Allison Maslan: It's build the plane while you fly it so you could actually be marketing and selling it and creating it at the same time.
Melinda Wittstock: Yes. That's exactly right. So, Allison, how can people find you and work with you?
Allison Maslan: Absolutely. Well, first of all, I have gift. You go to Allison Maslan dot com forward slash C E O and I imagine you'll spell it somewhere for me.
Melinda Wittstock: Yes. I will. It will all be in the show notes.
Allison Maslan: So Allison Maslan dot come forward slash C E O. You'll get my scale, free training, which is a five video training on how to scale your company, so that's all a gift and that's worth several thousand dollars, or if you want to reach out to me directly, if you have questions about mentoring with me and my team, just go to support at Allison Maslan dot com.
Melinda Wittstock: That's wonderful and so generous. Thank you so much because scaling of course is the S in wings.
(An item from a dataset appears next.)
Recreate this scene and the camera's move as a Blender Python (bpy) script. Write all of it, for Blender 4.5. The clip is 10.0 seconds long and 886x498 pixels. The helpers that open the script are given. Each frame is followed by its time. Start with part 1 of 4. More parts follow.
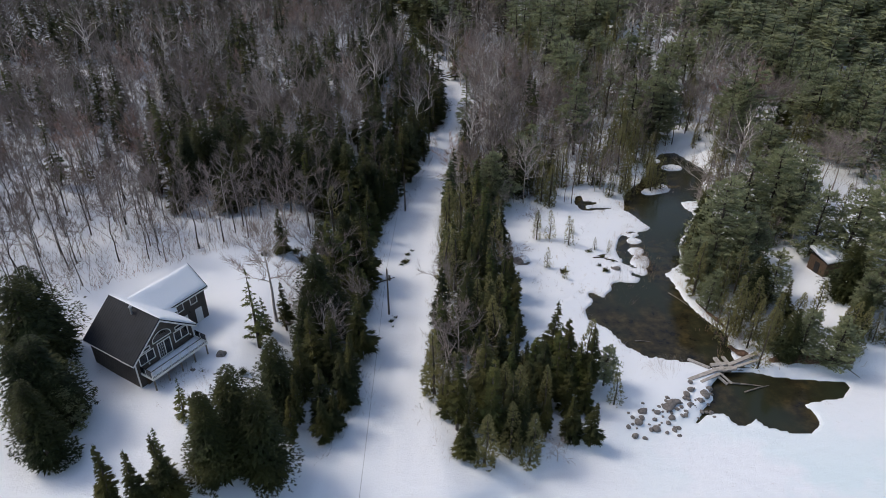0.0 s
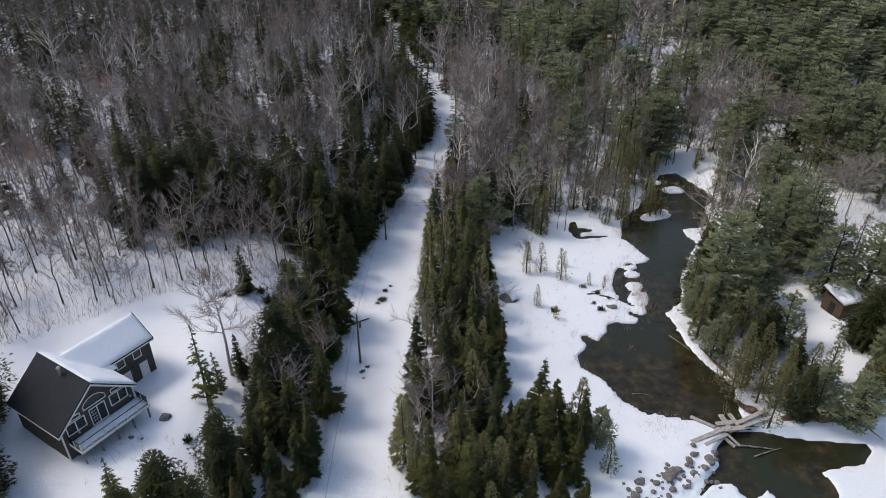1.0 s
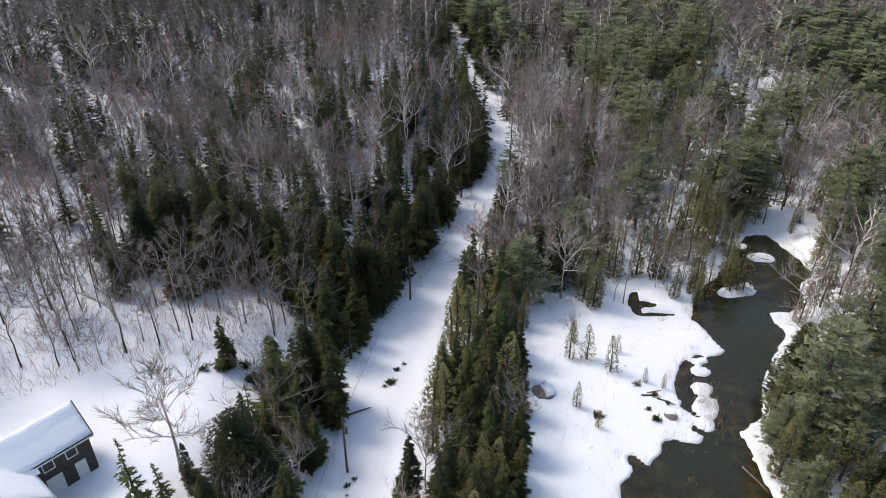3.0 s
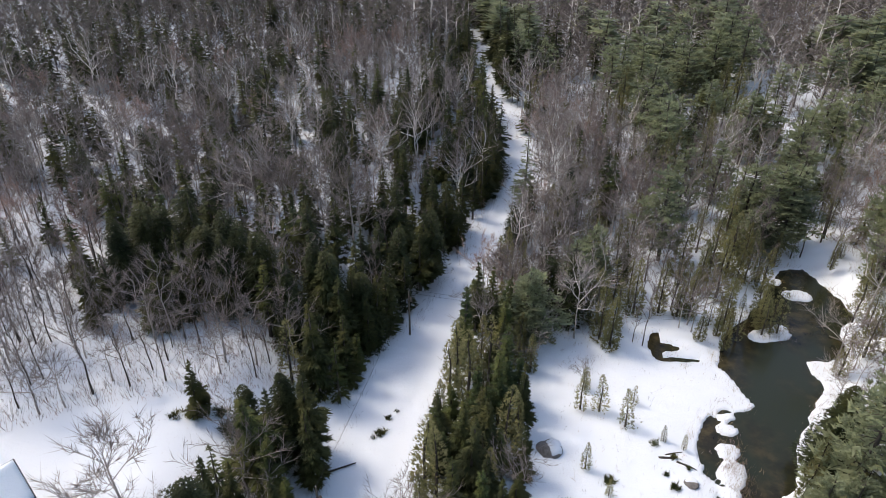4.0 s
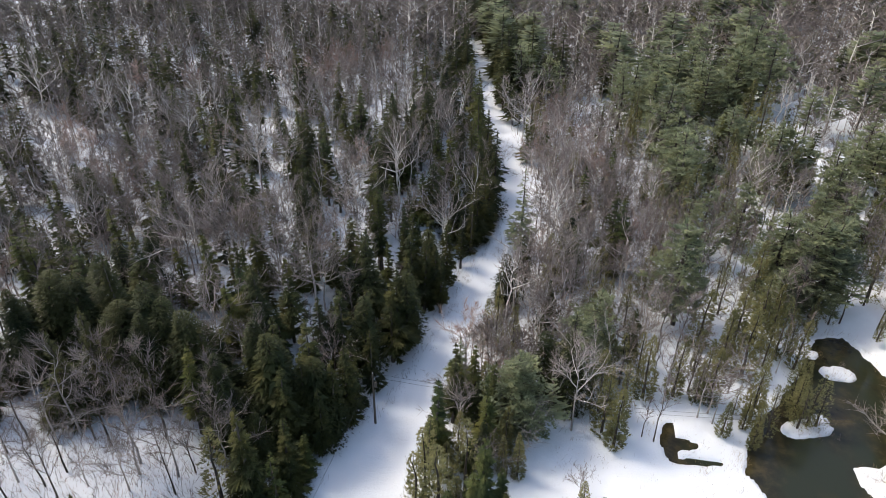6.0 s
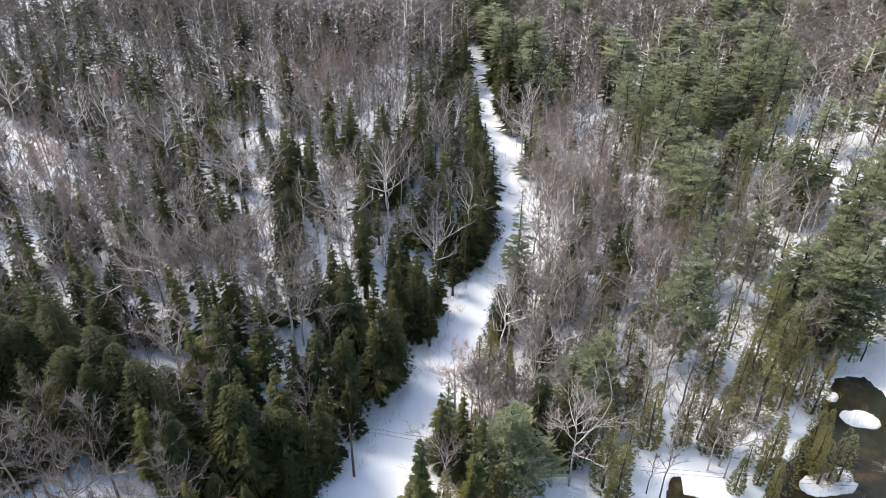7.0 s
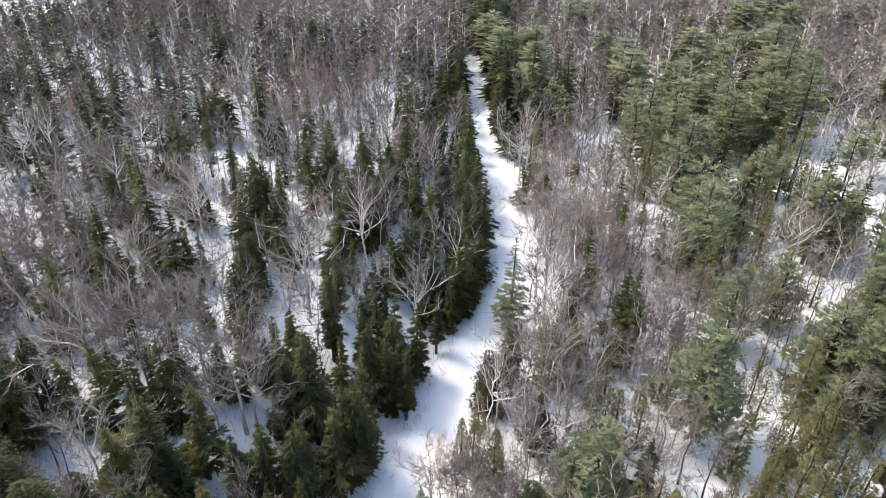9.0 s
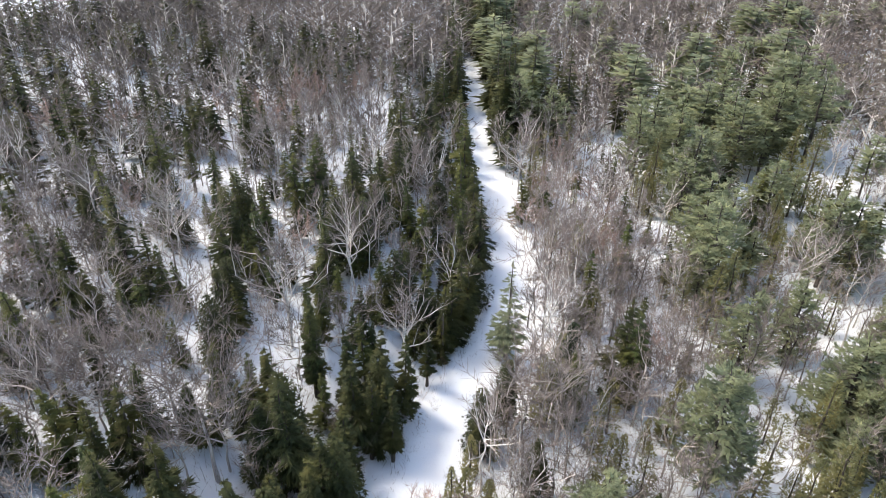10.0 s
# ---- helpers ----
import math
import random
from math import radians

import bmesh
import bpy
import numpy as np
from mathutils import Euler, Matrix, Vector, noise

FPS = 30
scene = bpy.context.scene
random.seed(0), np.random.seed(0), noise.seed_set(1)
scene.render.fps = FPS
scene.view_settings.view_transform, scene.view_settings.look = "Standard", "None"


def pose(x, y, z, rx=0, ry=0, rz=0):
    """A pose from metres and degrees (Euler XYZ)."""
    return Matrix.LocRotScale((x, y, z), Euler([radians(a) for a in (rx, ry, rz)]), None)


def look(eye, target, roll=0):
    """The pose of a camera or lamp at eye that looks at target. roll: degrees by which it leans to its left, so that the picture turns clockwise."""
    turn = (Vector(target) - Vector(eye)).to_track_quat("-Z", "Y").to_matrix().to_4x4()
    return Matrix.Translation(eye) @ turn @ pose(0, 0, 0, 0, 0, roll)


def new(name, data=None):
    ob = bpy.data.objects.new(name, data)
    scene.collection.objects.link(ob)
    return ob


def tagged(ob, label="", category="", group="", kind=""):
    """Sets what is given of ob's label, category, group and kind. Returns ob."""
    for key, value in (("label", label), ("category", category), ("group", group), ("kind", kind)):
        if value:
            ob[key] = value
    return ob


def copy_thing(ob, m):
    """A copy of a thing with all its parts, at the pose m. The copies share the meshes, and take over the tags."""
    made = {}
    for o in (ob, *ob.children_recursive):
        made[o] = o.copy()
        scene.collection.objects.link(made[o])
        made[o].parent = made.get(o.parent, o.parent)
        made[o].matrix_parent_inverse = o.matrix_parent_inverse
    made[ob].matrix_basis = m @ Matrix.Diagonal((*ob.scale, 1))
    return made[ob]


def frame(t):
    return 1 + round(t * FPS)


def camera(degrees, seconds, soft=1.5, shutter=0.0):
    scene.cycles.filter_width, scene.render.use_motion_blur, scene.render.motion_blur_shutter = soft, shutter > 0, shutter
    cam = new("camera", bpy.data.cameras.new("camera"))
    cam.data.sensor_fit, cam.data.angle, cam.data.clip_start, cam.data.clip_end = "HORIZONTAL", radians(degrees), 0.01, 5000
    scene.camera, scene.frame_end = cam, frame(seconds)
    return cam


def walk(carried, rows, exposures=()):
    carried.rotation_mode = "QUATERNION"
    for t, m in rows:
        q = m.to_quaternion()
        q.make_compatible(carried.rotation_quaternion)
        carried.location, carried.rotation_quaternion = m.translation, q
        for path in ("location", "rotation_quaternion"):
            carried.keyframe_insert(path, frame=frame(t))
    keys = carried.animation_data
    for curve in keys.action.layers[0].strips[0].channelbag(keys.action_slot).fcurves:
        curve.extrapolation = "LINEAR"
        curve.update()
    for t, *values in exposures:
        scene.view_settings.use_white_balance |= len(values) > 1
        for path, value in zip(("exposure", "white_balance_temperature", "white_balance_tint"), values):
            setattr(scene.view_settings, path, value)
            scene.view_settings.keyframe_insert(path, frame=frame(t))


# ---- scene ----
cam = camera(68.0, 10.0, soft=0.85)
METRES, EYE, TILT, LEAN, TURN = 90.0, 61.0, -31.0, 0.0, 0.0
ROWS = [
    (0.0, 0.0, 0.0, 0.0, 0.0, 0.0, 0.0),
    (0.5, 0.0183, 0.0512, 0.0303, 0.07, 0.09, -0.03),
    (1.0, 0.036, 0.1014, 0.0597, 0.11, 0.18, -0.07),
    (1.5, 0.0534, 0.15, 0.0884, 0.17, 0.26, -0.1),
    (2.0, 0.0694, 0.1979, 0.1158, 0.83, 0.35, -0.57),
    (2.5, 0.0852, 0.2454, 0.1432, 3.91, 0.35, -2.51),
    (4.0, 0.1185, 0.3843, 0.223, 8.68, 0.18, -5.55),
    (4.5, 0.1235, 0.4301, 0.2496, 9.01, 0.18, -5.81),
    (5.0, 0.1271, 0.4726, 0.2741, 9.25, 0.19, -5.95),
    (5.5, 0.1295, 0.5169, 0.3004, 9.42, 0.17, -6.09),
    (7.0, 0.1352, 0.641, 0.3751, 9.9, 0.05, -6.41),
    (7.5, 0.1353, 0.6791, 0.3979, 10.0, -0.0, -6.5),
    (8.0, 0.1353, 0.7152, 0.4198, 10.1, -0.05, -6.59),
    (8.5, 0.1352, 0.7491, 0.4412, 10.22, -0.13, -6.71),
    (9.0, 0.1348, 0.7824, 0.4606, 10.3, -0.13, -6.78),
    (9.5, 0.1344, 0.815, 0.4803, 10.39, -0.16, -6.85),
    (10.0, 0.1337, 0.8469, 0.4997, 10.48, -0.19, -6.93),
]
walk(cam, [(t, pose(0, 0, EYE, TILT, LEAN, TURN) @ pose(METRES * x, METRES * y, METRES * z, 90 + pitch, roll, yaw)) for t, x, y, z, yaw, pitch, roll in ROWS],
     exposures=[(0.0, 0.15, 6850, 10), (2.5, 0.68, 6950, 10), (5.5, 0.80, 7100, 9), (7.5, 1.55, 7250, 8), (10.0, 1.58, 7250, 8)])

# ---- world, sun ----
SUN_TO = Vector((-0.90, 0.25, 1.15)).normalized()
world = bpy.data.worlds.new("sky")
world.use_nodes = True
scene.world = world
wn = world.node_tree.nodes
sky = wn.new("ShaderNodeTexSky")
sky.sky_type = "NISHITA"
sky.sun_disc = False
sky.sun_elevation = math.asin(SUN_TO.z)
sky.sun_rotation = math.atan2(SUN_TO.x, SUN_TO.y)
sky.air_density, sky.dust_density, sky.ozone_density = 1.0, 2.0, 1.0
wn["Background"].inputs[1].default_value = 0.15
world.node_tree.links.new(sky.outputs[0], wn["Background"].inputs[0])
sun = new("sun", bpy.data.lights.new("sun", "SUN"))
sun.data.energy, sun.data.angle, sun.data.color = 1.25, radians(15.0), (1.0, 0.945, 0.86)
sun.matrix_world = look((0, 0, 200), Vector((0, 0, 200)) - SUN_TO)


# ---- materials ----
class Mat:
    """A node material: principled shader with small helpers."""

    def __init__(self, name, rough=0.8, metal=0.0, spec=0.3):
        self.m = bpy.data.materials.new(name)
        self.m.use_nodes = True
        self.n, self.l = self.m.node_tree.nodes, self.m.node_tree.links
        self.b = self.n["Principled BSDF"]
        self.b.inputs["Roughness"].default_value = rough
        self.b.inputs["Metallic"].default_value = metal
        self.b.inputs["Specular IOR Level"].default_value = spec

    def node(self, kind, **inputs):
        nd = self.n.new("ShaderNode" + kind)
        for k, v in inputs.items():
            key = k.replace("_", " ")
            if hasattr(v, "is_output"):
                self.l.new(v, nd.inputs[key])
            else:
                nd.inputs[key].default_value = v
        return nd

    def place(self, stretch=(1, 1, 1)):
        g = self.node("NewGeometry")
        mp = self.node("Mapping", Scale=stretch)
        self.l.new(g.outputs["Position"], mp.inputs["Vector"])
        return mp.outputs[0]

    def local(self, stretch=(1, 1, 1)):
        g = self.node("TexCoord")
        mp = self.node("Mapping", Scale=stretch)
        self.l.new(g.outputs["Object"], mp.inputs["Vector"])
        return mp.outputs[0]

    def noise(self, vec, scale, detail=4.0, rough=0.55):
        return self.node("TexNoise", Vector=vec, Scale=scale, Detail=detail, Roughness=rough).outputs["Fac"]

    def ramp(self, fac, stops):
        r = self.n.new("ShaderNodeValToRGB")
        self.l.new(fac, r.inputs[0])
        e = r.color_ramp.elements
        while len(e) < len(stops):
            e.new(0.5)
        for el, (pos, col) in zip(e, stops):
            el.position = pos
            el.color = (*col, 1) if len(col) == 3 else (col[0],) * 3 + (1,)
        return r.outputs[0]

    def mix(self, fac, a, b, mode="MIX"):
        nd = self.n.new("ShaderNodeMix")
        nd.data_type, nd.blend_type = "RGBA", mode
        for i, v in ((0, fac), (6, a), (7, b)):
            if hasattr(v, "is_output"):
                self.l.new(v, nd.inputs[i])
            elif i == 0:
                nd.inputs[0].default_value = v
            else:
                nd.inputs[i].default_value = (*v, 1)
        return nd.outputs[2]

    def color(self, c):
        if hasattr(c, "is_output"):
            self.l.new(c, self.b.inputs["Base Color"])
        else:
            self.b.inputs["Base Color"].default_value = (*c, 1)
        return self

    def bump(self, h, strength=0.4, dist=0.1):
        nd = self.node("Bump", Height=h, Strength=strength, Distance=dist)
        self.l.new(nd.outputs[0], self.b.inputs["Normal"])
        return self

    def rnd(self):
        return self.node("ObjectInfo").outputs["Random"]

    def isle(self):
        return self.node("NewGeometry").outputs["Random Per Island"]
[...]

Allison Maslan: I love it. I love it.
Melinda Wittstock: Women. Innovating. Networking. Growing. Scaling.
Allison Maslan: Well, you're brilliant at it and what you've done with this podcast is just beautiful and you're impacting so many people.
Melinda Wittstock: Oh my goodness, well thank you so much and thank you for putting your wings on and flying with us.
Allison Maslan: Thanks for having me, Melinda.